Third-level institutions are facing new levels of competition and an increased emphasis on quality assurance, because of a new drive by European governments to streamline higher education in all states, a conference has been told.
The chairman of the Higher Education Authority, Dr Don Thornhill, said the Bologna Declaration was a "wake-up call" to all those involved here in higher education.
The declaration, which has been signed by the Government and 28 others, is a common policy which seeks to find a united European approach to higher education. Under it, colleges will be asked to make their policies more compatible with those of fellow institutions in Europe.
At present there is a significant difference in the period it takes to get similar qualifications across Europe. This is likely to become more standardised under the declaration.
A new type of "education passport", which students would be able to present to colleges and employers throughout Europe, is also being considered. Known as a "diploma supplement", it would contain details of the student's course and qualifications.
Dr Thornhill said institutions would have to learn to compete in the global market-place. "The responses to change are increasingly set in an international, indeed global environment with competitors from the United States and other countries outside Europe as extremely important players.
"The creation of a European space for higher education through the Bologna process is in both part a response to the global dimensions of that challenge, but it is also part of the challenge because it is designed to ensure that European, including Irish institutions, can successfully complete in what will increasingly be a more demanding international environment".
One of those involved in the Bologna Declaration, Mr Guy Haug, told the conference Ireland would face stiff competition from Europe. In the new era of European higher education, hundreds of European colleges were offering their courses in English, which was a major challenge to institutions in the Republic and Britain.
He said quality assurance was a major part of the Bologna process and colleges needed to accept that. Regardless of overall European policy, increasingly colleges were evaluating themselves and publishing this information. This was "positive" and would boost colleges in the community.

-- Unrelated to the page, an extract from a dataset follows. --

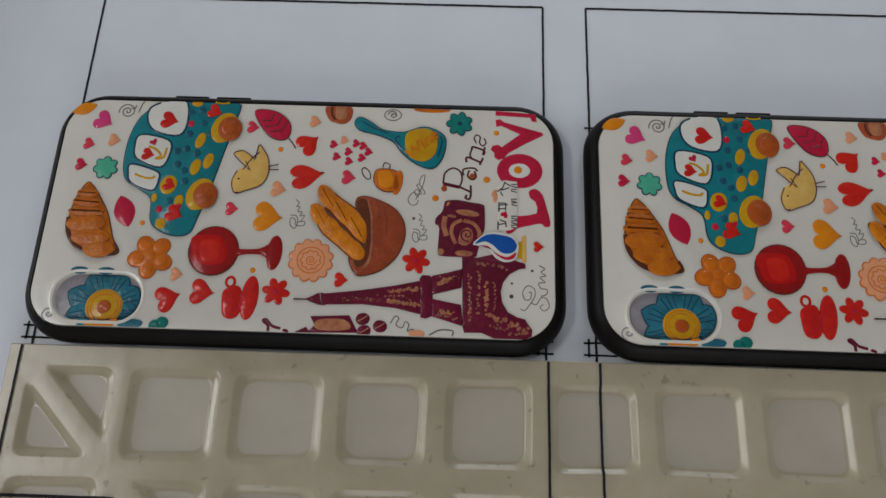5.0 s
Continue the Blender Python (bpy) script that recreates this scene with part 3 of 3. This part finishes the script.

Dr Art Cosgrove, the president of UCD, said the Bologna Declaration set out "ambitious, perhaps over-ambitious" goals. "In some areas it is attempting to achieve at a European level what is not yet possible at a national level."
He welcomed the idea of a "diploma supplement" and said Ireland as an recipient rather than an exporter of people needed an "effective recognition process". "We need to ensure that our own degrees are readable in a European context."